Die erste Stunde war noch relativ angenehm, beschienen von der untergehenden Abendsonne tuckerten wir über das Wasser und blickten dem Ausflug durchaus positiv entgegen. Bald darauf waren uns allerdings zwei Dinge klar. Erstens: man gewöhnt sich mit der Zeit leider nicht an die Austropop-Musik, im Gegenteil: der Nerv-Faktor erhöhte sich stündlich. Und zweitens: hat das Schiff erstmal abgelegt, ist man darauf für den Rest des Abends gefangen. Hätte ich jeden Club schon längst fluchtartig verlassen, so war mir dies auf dem Schiff leider nicht möglich. Mir blieb also nur übrig, mich meinem Schicksal zu fügen. So bootsuntauglich ich nämlich auch sein mag, mindestens genau so unsportlich bin ich auch, weshalb zurück schwimmen keine wirkliche Alternative für mich darstellte.

 

Als ich dann nach einiger Zeit auch noch leicht seekrank wurde, war der Abend für mich komplett gelaufen. Die Kollision mit einem Eisberg hätte mich nicht mehr schockieren können, als der regelmäßige Blick auf meine Uhr und die damit verbundene Feststellung, dass ich noch viele Stunden auf dem Schiff würde zubringen müssen. Unverständlicherweise schienen meine Mit-Matrosen die unsägliche Musik nach einiger Zeit durchaus als tanztauglich zu empfinden und wankten und schwankten fröhlich über Deck. Einige bewegten sich so exzessiv am Rand der Tanzfläche, dass ich oftmals fürchtete, sie würden gleich über Bord gehen. Glücklicherweise geschah dies natürlich nicht.

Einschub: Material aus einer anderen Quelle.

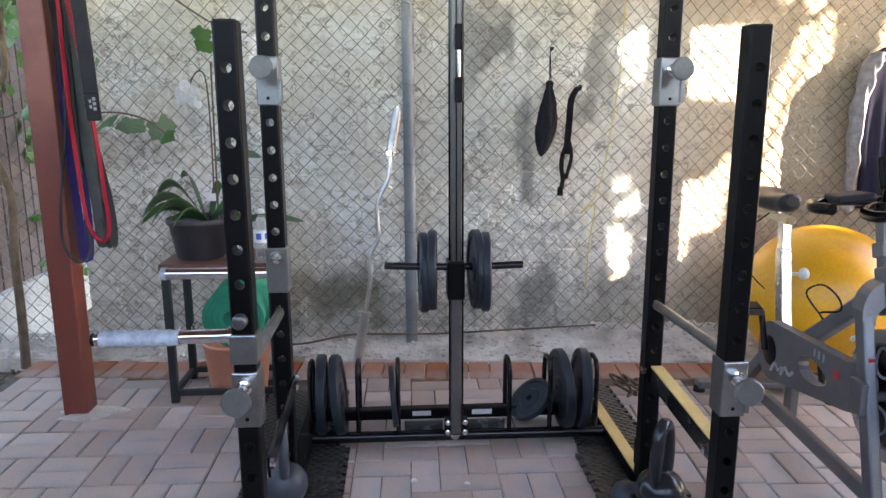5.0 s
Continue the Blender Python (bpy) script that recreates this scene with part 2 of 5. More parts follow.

So fuhren wir also durch die Nacht, die funkelnden Discolichter erleuchteten den Himmel, über uns die Sterne und unter uns das tiefe, dunkle Wasser. Eigentlich eine sehr schöne Erfahrung, wären die Begleitumstände anders gewesen.

 

Sollte es also irgendwann mal ein Partyschiff geben, auf dem tolle Musik gespielt wird und das währenddessen nicht ablegt, sondern im Hafen an Ort und Stelle verankert bleibt, so bin ich mit Sicherheit der erste Mitternachts-Matrose der an Bord geht!